From: Red Drag Diva <fun@thingy.apana.org.au>
Subject: Special Hugo award created: the Hubbard
Date: Sat, 5 Jul 2003 23:17:25 +0000 (UTC)
Organization: Please try to understand before one of us dies.
Message-ID: <slrnbgen45.htu.fun@thingy.apana.org.au>
http://www.revolutionsf.com/article/688.html
Whitley Strieber To Be Awarded Special Hugo (c) Edgar Harris
Philadelphia - The World Science Fiction Society announced today that novelist and alleged alien abductee Whitley Strieber was the recipient of a special Hugo Award to be presented at ConJose in San Jose, California in August 2002. The award, referred to as the "Hubbard", is intended to reward outstanding achievement in presenting science fictional concepts as fact to the general public.
Susan Tankersley, spokesperson for the WSFS, explained the situation.

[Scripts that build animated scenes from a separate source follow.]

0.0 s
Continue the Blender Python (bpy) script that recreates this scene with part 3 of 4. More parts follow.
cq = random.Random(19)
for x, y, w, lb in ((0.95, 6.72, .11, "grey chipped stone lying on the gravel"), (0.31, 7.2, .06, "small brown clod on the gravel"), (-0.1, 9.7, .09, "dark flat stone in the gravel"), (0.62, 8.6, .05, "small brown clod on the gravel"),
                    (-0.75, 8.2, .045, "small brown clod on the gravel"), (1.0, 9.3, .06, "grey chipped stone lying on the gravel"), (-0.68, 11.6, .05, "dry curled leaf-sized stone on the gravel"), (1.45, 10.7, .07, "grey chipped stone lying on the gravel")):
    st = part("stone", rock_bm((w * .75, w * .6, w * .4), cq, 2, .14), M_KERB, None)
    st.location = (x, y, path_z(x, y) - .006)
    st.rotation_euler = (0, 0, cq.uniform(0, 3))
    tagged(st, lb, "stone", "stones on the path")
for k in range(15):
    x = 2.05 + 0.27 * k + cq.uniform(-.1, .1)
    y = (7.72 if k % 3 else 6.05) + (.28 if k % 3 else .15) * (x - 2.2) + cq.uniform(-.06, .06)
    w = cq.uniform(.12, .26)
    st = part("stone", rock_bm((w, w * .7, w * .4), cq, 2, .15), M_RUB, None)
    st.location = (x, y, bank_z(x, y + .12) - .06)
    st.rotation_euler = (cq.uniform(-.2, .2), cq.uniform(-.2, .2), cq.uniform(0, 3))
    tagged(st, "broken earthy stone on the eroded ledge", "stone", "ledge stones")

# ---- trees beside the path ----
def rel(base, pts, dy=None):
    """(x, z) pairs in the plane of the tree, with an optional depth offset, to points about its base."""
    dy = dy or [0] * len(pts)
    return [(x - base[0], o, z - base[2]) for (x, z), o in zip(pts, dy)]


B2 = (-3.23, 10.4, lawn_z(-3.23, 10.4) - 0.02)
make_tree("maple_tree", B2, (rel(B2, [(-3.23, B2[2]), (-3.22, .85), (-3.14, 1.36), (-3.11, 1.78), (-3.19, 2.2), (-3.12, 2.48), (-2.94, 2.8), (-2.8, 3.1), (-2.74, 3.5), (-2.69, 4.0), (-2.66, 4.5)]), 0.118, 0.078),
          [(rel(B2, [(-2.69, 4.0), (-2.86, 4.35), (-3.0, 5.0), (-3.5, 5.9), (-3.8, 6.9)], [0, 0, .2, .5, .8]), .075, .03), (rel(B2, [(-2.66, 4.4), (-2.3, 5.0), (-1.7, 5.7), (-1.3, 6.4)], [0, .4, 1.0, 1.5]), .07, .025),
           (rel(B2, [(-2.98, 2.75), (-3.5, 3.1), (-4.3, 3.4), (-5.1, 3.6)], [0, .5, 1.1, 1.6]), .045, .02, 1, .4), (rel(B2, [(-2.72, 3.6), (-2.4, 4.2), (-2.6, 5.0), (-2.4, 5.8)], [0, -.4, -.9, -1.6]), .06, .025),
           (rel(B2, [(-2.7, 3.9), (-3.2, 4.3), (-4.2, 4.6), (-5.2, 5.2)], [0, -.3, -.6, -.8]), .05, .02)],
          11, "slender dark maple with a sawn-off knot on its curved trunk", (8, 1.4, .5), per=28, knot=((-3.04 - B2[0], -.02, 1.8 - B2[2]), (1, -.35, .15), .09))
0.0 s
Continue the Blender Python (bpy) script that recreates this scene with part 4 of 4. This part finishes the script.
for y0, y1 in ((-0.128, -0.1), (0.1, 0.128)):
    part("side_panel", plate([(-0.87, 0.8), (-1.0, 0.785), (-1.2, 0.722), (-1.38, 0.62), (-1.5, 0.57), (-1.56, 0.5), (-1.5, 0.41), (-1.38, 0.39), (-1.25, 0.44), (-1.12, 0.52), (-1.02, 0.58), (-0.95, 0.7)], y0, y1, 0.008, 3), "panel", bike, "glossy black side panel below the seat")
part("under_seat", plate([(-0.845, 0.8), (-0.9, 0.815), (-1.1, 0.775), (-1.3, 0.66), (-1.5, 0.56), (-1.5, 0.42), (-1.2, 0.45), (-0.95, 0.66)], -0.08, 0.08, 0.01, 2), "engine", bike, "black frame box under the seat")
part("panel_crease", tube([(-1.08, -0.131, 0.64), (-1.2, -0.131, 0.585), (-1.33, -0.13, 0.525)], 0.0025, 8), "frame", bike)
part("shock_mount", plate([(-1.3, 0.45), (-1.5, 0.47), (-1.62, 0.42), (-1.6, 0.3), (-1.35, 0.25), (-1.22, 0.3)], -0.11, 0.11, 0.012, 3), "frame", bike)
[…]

"Through such books as Communion, Transformation, Majestic, and The Secret School, Whitley Strieber has managed to present concepts once unique to science fiction and turn them into cultural icons. Thanks to him, you simply cannot hear the phrase 'alien contact' without thinking the complementary phrase 'rectal probe'. Admittedly, he's also thrown the SETI movement back fifty years in the process, but them's the breaks."

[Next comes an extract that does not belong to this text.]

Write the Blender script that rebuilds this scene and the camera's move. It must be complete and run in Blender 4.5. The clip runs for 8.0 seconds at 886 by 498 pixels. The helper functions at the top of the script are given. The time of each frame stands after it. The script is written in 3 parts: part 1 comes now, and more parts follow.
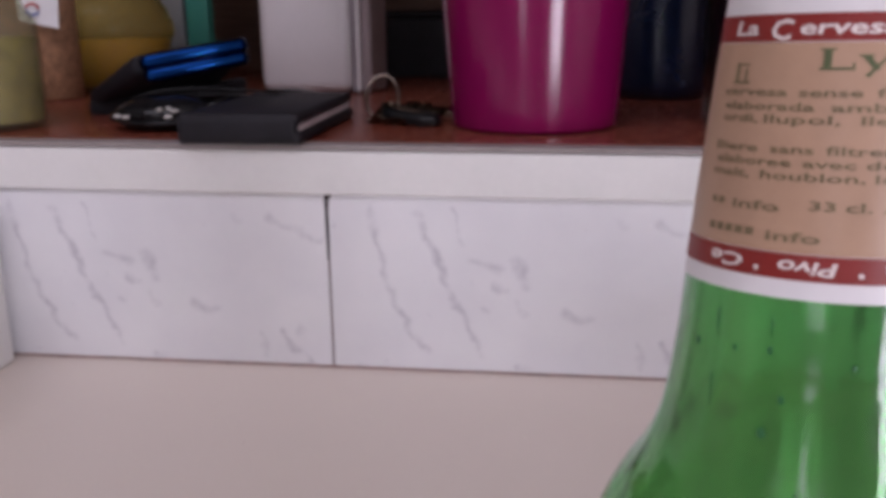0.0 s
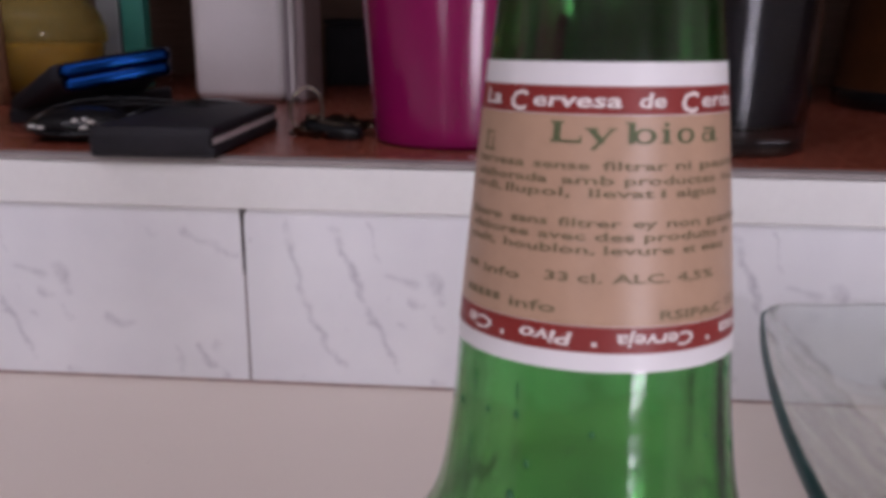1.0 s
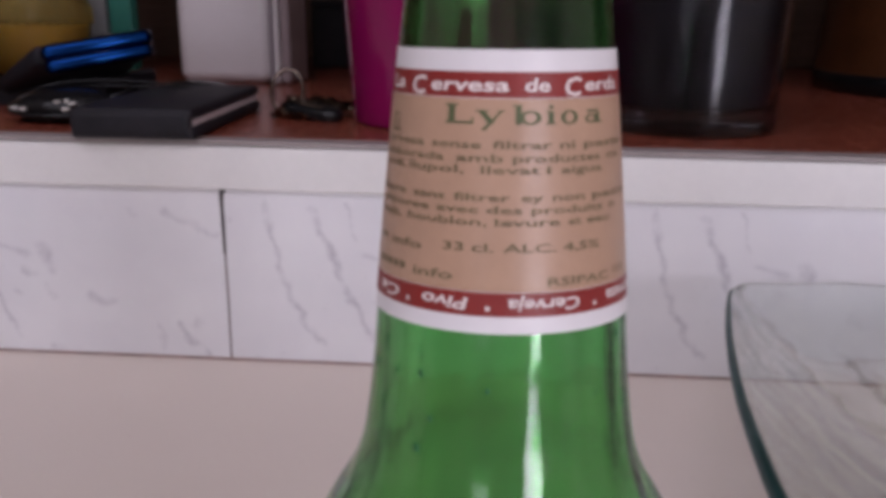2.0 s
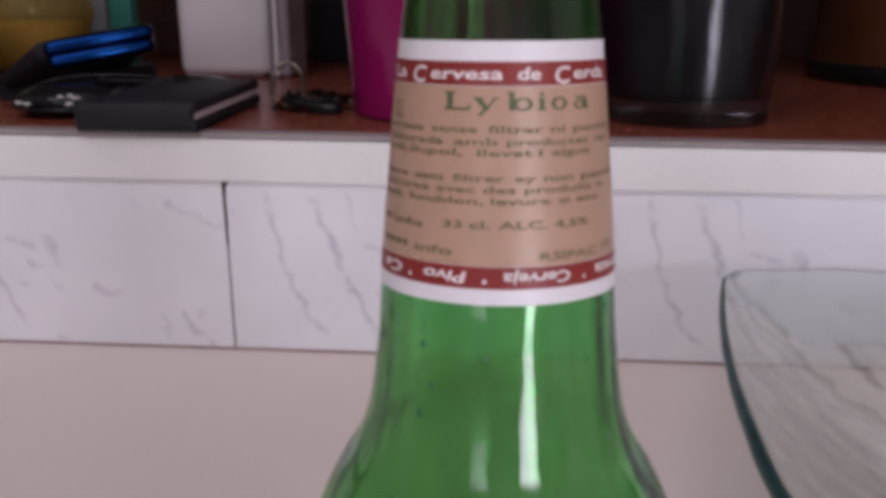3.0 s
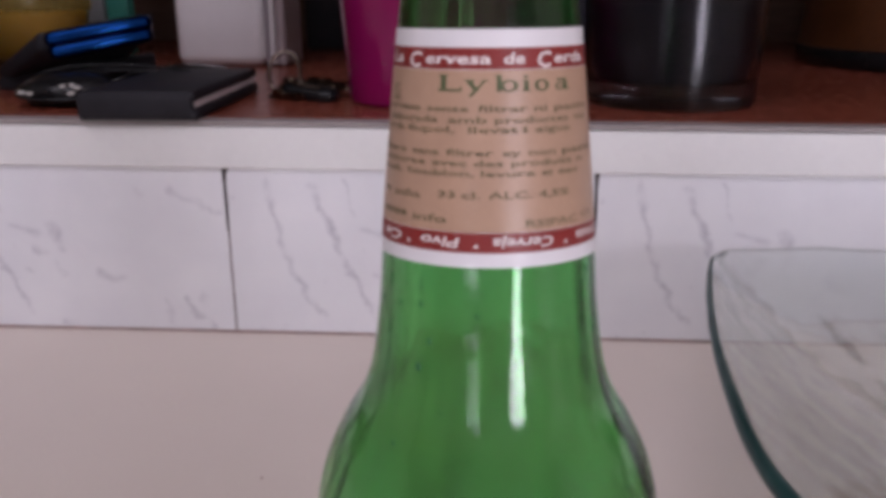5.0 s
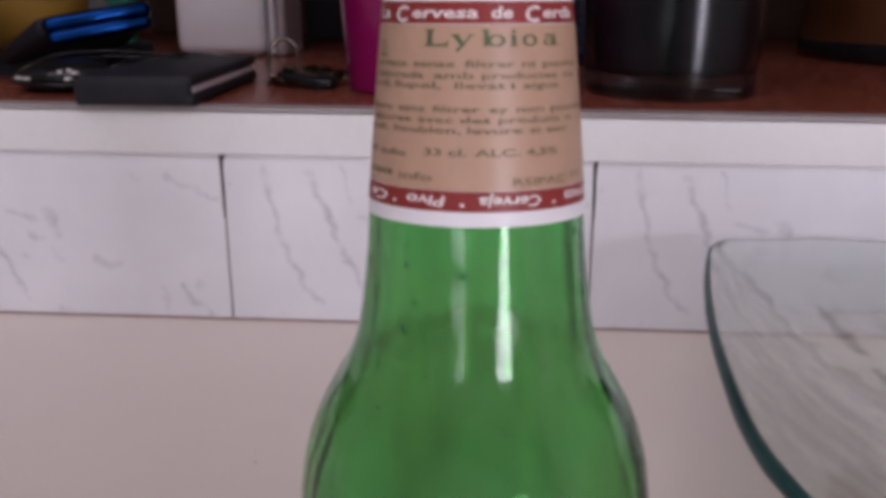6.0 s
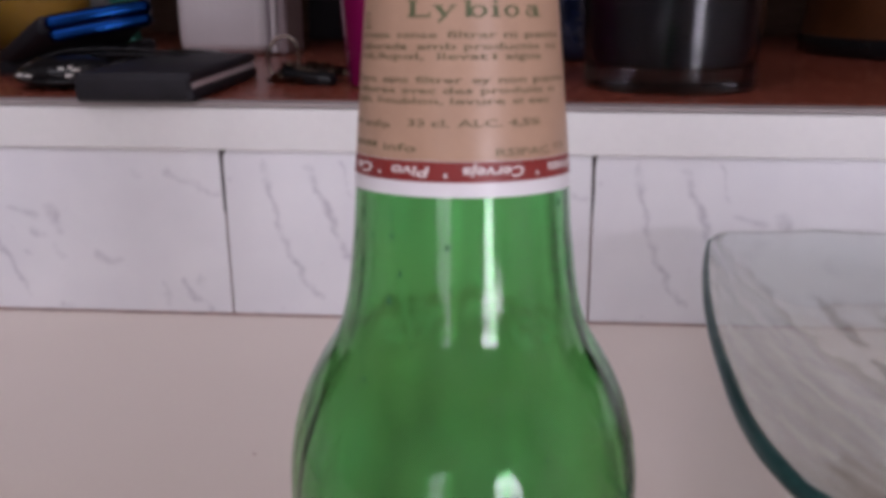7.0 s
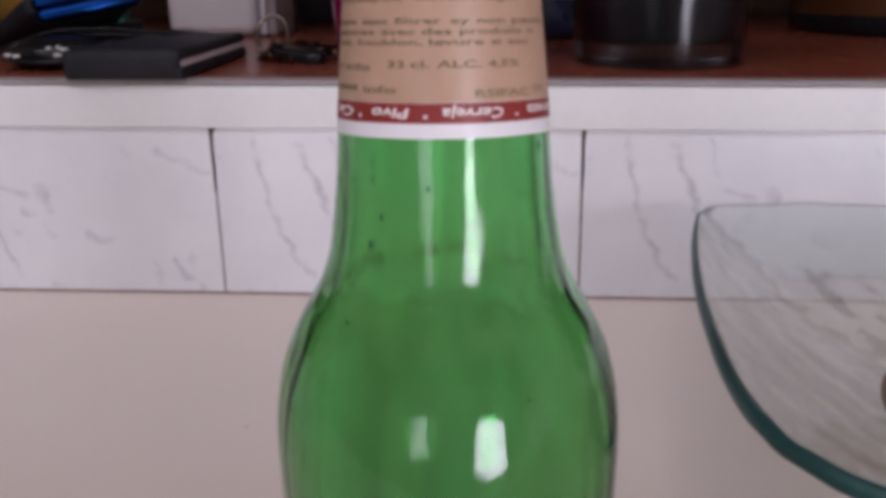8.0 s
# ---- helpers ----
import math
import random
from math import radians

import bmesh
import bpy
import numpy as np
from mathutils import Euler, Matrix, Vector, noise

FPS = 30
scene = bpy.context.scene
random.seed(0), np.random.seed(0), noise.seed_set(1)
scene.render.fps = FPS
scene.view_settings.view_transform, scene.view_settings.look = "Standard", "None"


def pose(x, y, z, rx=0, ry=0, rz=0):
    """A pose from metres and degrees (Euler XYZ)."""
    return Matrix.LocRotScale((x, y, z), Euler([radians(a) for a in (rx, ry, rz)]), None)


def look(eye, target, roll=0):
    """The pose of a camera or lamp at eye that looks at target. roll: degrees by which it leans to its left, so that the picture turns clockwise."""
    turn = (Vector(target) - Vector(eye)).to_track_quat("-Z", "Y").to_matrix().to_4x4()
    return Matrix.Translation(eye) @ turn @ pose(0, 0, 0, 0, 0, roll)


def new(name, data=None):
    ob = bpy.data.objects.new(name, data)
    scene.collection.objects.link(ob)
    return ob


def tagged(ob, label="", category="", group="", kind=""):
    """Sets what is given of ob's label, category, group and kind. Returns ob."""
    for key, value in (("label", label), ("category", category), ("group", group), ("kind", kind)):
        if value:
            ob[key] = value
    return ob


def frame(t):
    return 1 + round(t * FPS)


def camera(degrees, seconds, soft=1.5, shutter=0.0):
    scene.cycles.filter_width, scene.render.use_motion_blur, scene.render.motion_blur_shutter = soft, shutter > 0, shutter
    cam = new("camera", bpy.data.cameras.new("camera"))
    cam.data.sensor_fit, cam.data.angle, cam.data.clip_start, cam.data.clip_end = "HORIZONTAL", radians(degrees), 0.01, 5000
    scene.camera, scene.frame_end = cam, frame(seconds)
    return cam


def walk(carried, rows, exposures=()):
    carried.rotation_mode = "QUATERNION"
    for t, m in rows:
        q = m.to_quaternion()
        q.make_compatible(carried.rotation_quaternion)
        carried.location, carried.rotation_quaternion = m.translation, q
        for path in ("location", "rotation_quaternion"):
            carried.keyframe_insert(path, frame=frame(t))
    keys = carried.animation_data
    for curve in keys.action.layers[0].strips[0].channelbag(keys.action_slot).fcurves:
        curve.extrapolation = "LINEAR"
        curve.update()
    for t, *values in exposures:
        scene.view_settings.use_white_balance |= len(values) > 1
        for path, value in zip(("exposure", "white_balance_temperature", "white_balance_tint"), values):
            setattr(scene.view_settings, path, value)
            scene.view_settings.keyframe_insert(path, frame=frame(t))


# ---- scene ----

Presenting the Hubbard at ConJose are South Park creators Trey Parker and Matt Stone, who had nothing but praise for Strieber's contributions to popular culture. "If not for Whitley's anal fixation, we'd have never been able to come up with that first episode of South Park, 'Cartman Gets An Anal Probe', and without that, we'd still be waiting tables in Burbank," said Parker, taking a break from filming of Orgazmo Goes To Salt Lake City, the sequel to his 1999 superhero film. "Trey and I feel that we'd never have managed to squeeze that initial $16 million contract for the first two years of South Park without that episode, and we wouldn't have thought of it until we borrowed Whitley's comment 'Why does everything around here involve something going into or coming out of my ass?' Now we have a multimillion-dollar entertainment empire, and we owe it all to him. Well, not really: if he tries to get any of this money, we'll have security break his legs, but we want to let him know how much we owe him in general."
Streiber himself was extremely enthusiastic about the new Hugo, and expressed it in a special segment of the Art Bell AM radio program by speaking in tongues for twenty-three minutes. Afterwards, he said "You know, certain snotty critics have said that the only thing my books have taught anyone is that 'Klaatu barada nikto' means 'You shore got a purty mouth'. Well, this isn't true. It really means 'Hello, sailor'."
With the announcement also came the announcement that Strieber had signed a contract to adapt his second Visitor book, Transformation, for the screen. Although the 1989 release of Communion was a critical and box-office flop everywhere but in the audience participation midnight movie circuit, producer Michael Nelson had high hopes for this adaptation to turn out better. "We found with Communion that nobody really accepted Christopher Walken as playing Whitley, because he's just a bit too creepy for words. We finally went with an actor who was a dead ringer for Whitley; we were originally considering [former televangelist] Jim Bakker, but then we found that Rick Moranis was free.
We already have Comedy Central and the SCI FI Channel fighting over the first broadcast rights to Transformation, and we expect to make a fortune on the action figures. The 'Alien Probe Strieber' is a hit in testing groups: they all want to know how the toymakers managed to get that expression on the doll's face."